No.  Not more than ever.  in the 50s 60s 70s everyone had a vinyl player and vinyl.  But certainly the most since CDs got embedded in the late 80s.

It is strange the biggest growth in vinyl sales is in the 20-30 age bracket, who spend their lives glued to their handphones, yet many want to listen via a near 100 year old technology.

@sandthemall 
"Why own a single property when you can subscribe to many more."

Because here in Europe time-share was the most widespread property scam ever, that's why.

Did you suffer the same scams in the US?

@sandthemall 

Thanks.  I'm right there with you.  I prefer physical media too. And ownership in preference to renting, sharing etc.

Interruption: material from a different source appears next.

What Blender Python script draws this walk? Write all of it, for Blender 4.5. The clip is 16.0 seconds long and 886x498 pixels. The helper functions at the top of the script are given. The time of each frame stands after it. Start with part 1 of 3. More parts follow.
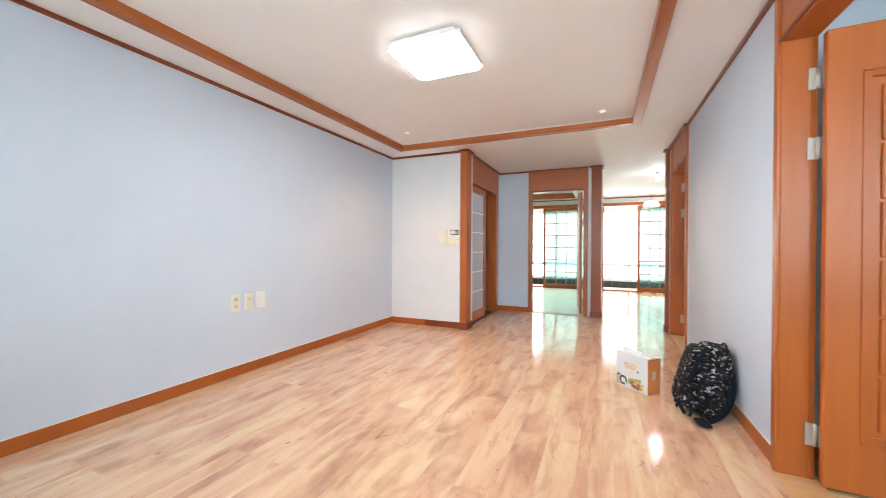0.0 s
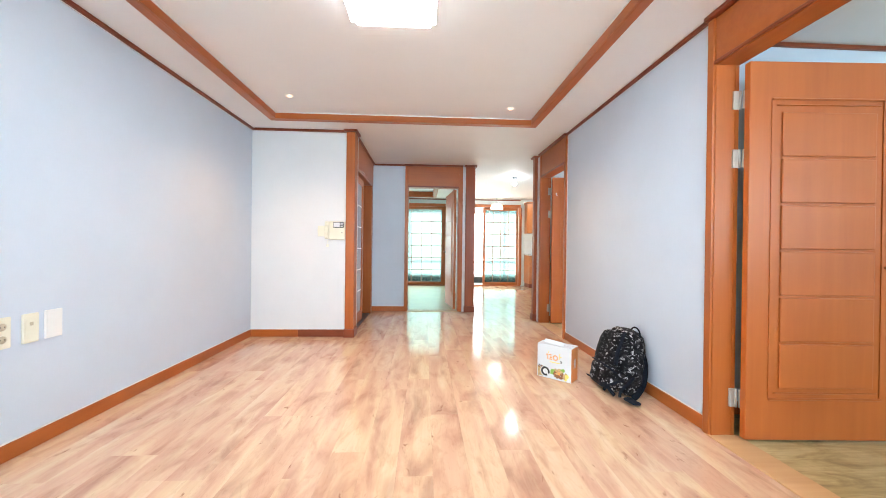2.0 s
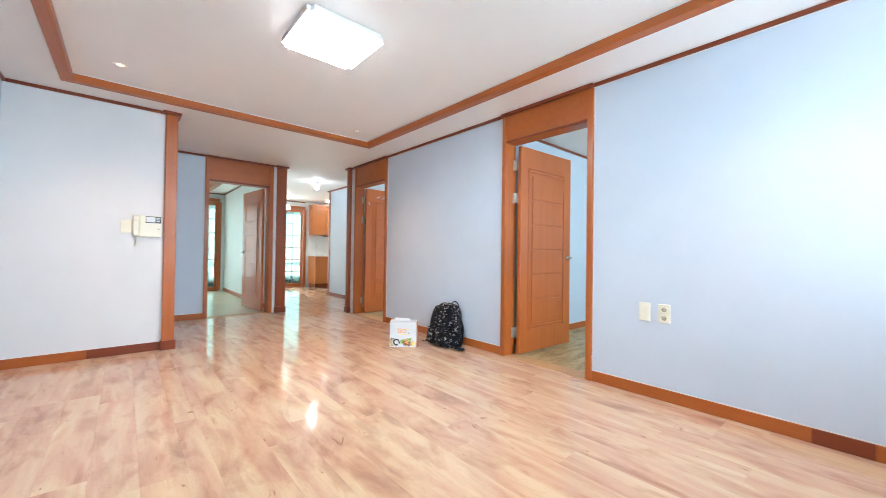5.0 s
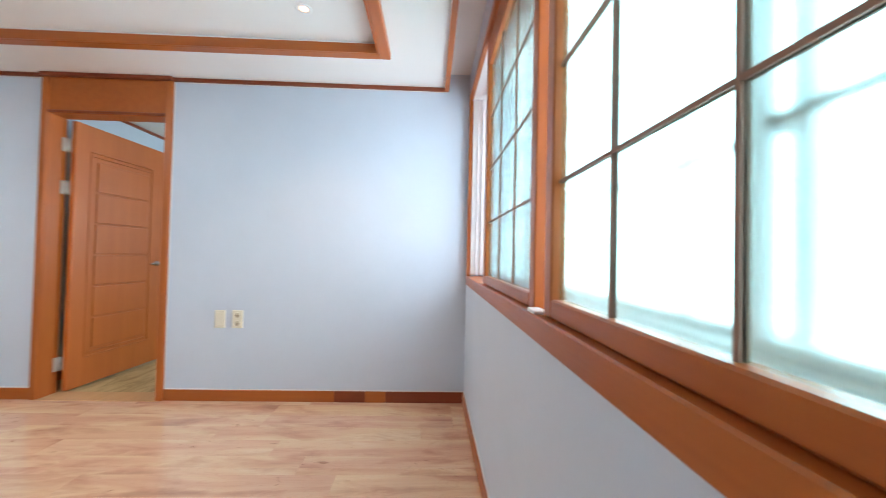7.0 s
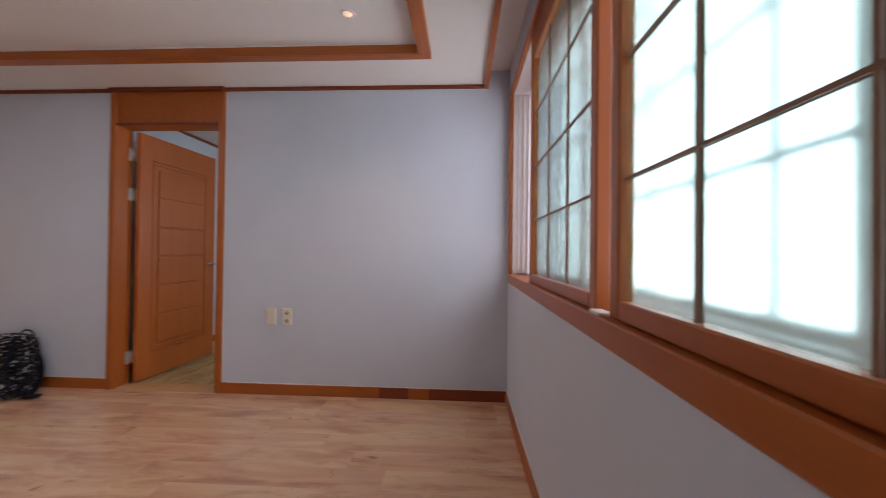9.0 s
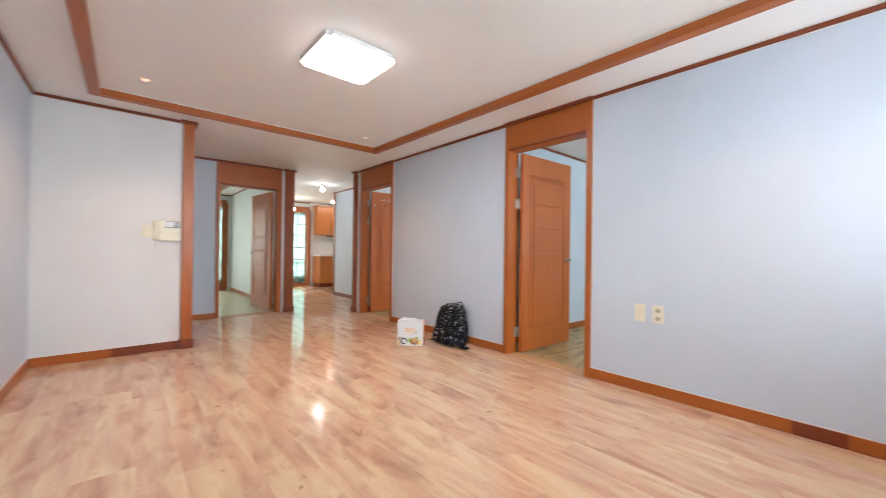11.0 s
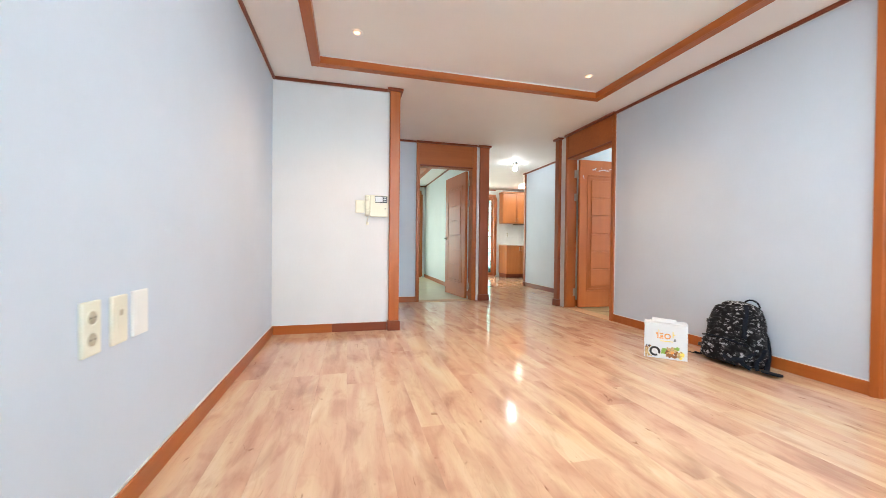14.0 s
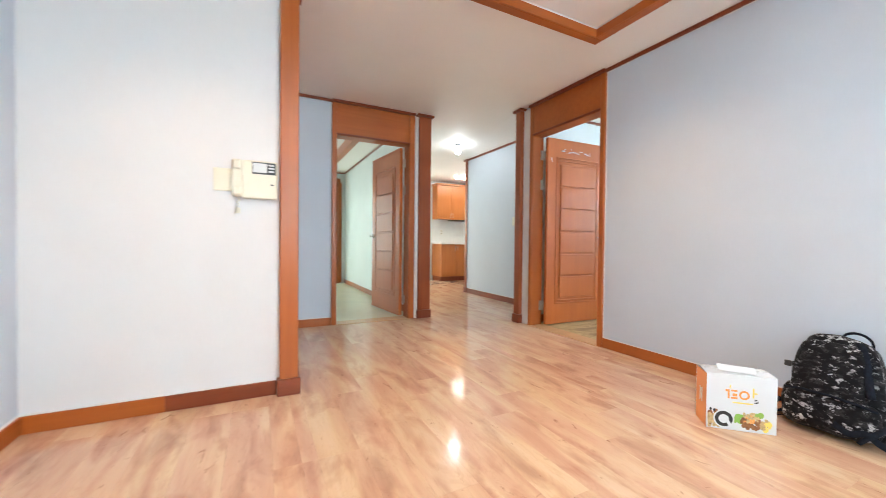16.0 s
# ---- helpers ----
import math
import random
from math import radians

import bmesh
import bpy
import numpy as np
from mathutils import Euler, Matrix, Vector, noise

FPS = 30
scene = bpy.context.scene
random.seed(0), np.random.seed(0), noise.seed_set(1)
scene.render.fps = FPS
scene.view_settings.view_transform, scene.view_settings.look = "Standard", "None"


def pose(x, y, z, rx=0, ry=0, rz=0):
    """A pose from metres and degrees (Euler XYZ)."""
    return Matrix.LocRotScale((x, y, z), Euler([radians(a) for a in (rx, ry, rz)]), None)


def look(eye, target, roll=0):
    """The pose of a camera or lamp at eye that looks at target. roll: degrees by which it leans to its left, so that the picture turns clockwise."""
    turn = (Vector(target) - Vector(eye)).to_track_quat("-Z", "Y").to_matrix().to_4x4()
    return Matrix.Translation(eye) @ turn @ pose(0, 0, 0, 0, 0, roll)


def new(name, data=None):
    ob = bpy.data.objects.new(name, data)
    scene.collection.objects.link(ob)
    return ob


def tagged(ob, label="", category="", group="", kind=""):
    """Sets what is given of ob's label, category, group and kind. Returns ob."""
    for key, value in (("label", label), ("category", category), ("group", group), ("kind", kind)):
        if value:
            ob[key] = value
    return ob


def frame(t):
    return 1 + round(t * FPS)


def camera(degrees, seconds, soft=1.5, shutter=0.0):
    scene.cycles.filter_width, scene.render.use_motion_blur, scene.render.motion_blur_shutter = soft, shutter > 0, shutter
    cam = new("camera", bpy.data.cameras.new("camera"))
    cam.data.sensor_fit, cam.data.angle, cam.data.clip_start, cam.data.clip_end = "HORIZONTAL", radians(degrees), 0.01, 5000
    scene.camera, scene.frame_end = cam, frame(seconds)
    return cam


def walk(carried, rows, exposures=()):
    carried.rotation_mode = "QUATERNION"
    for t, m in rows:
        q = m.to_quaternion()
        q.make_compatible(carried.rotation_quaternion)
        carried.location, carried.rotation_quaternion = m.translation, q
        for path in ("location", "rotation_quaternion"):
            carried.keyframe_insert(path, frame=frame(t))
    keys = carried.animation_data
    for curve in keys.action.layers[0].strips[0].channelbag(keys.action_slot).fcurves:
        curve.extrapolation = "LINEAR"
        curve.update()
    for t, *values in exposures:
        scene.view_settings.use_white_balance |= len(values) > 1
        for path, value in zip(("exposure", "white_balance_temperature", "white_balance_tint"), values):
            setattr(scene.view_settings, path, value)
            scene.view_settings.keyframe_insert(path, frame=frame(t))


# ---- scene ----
cam = camera(100.8, 16.0, soft=0.6, shutter=0.4)
PATH = [
    (0, (0.613, 0.365, 1.063), (-0.193, 2.196, 1.053), 0.3),
    (0.5, (0.483, 0.467, 1.06), (-0.076, 2.388, 1.042), 0.5),
    (1, (0.272, 0.532, 1.073), (-0.09, 2.499, 1.061), 0.5),
    (1.5, (0.017, 0.561, 1.053), (-0.007, 2.56, 1.042), 0.5),
    (2, (-0.21, 0.654, 1.017), (-0.112, 2.652, 1.009), 0.7),
    (2.5, (-0.436, 0.668, 1.003), (-0.065, 2.633, 1.016), 0.7),
    (3, (-0.698, 0.538, 1.014), (-0.032, 2.424, 1.019), 0.5),
    (5.3, (-1.427, 0.292, 0.977), (-0.012, 1.704, 0.997), 0.9),
    (5.5, (-1.442, 0.246, 1.013), (0.05, 1.578, 1.031), 1.0),
    (6, (-1.387, 0.103, 1.031), (0.336, 1.118, 1.062), 1.4),
    (6.5, (-1.32, -0.055, 1.071), (0.638, 0.35, 1.103), 1.3),
    (7, (-1.321, -0.155, 1.078), (0.677, -0.221, 1.115), 1.3),
    (7.5, (-1.328, -0.21, 1.093), (0.652, -0.489, 1.13), 1.2),
    (8, (-1.323, -0.206, 1.1), (0.654, -0.504, 1.134), 1.0),
    (8.5, (-1.319, -0.17, 1.09), (0.674, -0.341, 1.116), 0.9),
    (9, (-1.318, -0.087, 1.087), (0.679, 0.02, 1.105), 0.7),
    (9.5, (-1.343, 0.016, 1.088), (0.599, 0.495, 1.096), 0.5),
    (10, (-1.395, 0.111, 1.075), (0.418, 0.955, 1.082), 0.7),
    (12.3, (-1.646, 0.429, 0.992), (-0.972, 2.312, 0.984), 0.8),
    (12.5, (-1.628, 0.471, 1.01), (-0.978, 2.362, 0.995), 0.8),
    (13, (-1.626, 0.651, 0.945), (-0.991, 2.547, 0.928), 0.4),
    (13.5, (-1.551, 0.928, 0.854), (-0.994, 2.849, 0.83), 0.4),
    (14, (-1.484, 1.257, 0.828), (-0.98, 3.192, 0.806), 0.6),
    (14.5, (-1.396, 1.639, 0.876), (-0.815, 3.553, 0.85), 0.5),
    (15, (-1.3, 2.007, 0.858), (-0.736, 3.926, 0.833), 0.6),
    (15.5, (-1.243, 2.314, 0.871), (-0.607, 4.21, 0.85), 0.9),
    (16, (-1.203, 2.577, 0.861), (-0.304, 4.363, 0.829), 0.6),
]
EXPOSURES = [(0, 0.23, 6700, 12), (1.5, 0.50, 6450, 10), (3.0, 0.38, 6150, 9), (5.5, 0.28, 6000, 8), (6.5, 0.10, 6350, 10), (7.0, -0.18, 6400, 10), (7.5, -0.70, 6500, 14),
             (8.0, -1.08, 6800, 22), (9.0, -1.40, 7400, 30), (10.2, -0.68, 7000, 22), (12.3, 0.39, 6700, 10), (14.0, 0.35, 6550, 9), (16.0, 0.46, 6450, 8)]
walk(cam, [(t, look(eye, target, roll)) for t, eye, target, roll in PATH], EXPOSURES)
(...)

Many suggest that the availability of 1,000,000s of recordings is advantageous because you get to hear a lot of different stuff.  I don't really see that; you get to hear mostly stuff that is a waste of your valuable time.  To source music I haven't previously heard I prefer to consult favoured critics and publications whose ears chime with mine.  This filters out a lot of the time-wasting dross (of which there is uncountable quantity today when anyone can record to the internet at nil cost or streaming at close to nil regardless of lack of talent or even anything to say).

I chucked my TV more than 30 years ago because of mainly vaccuous content.  Today we have hundreds of channels (if not thousands) and finding any worthwhile content would take longer than watching it.

Ho hum.  Is the world really a better place now?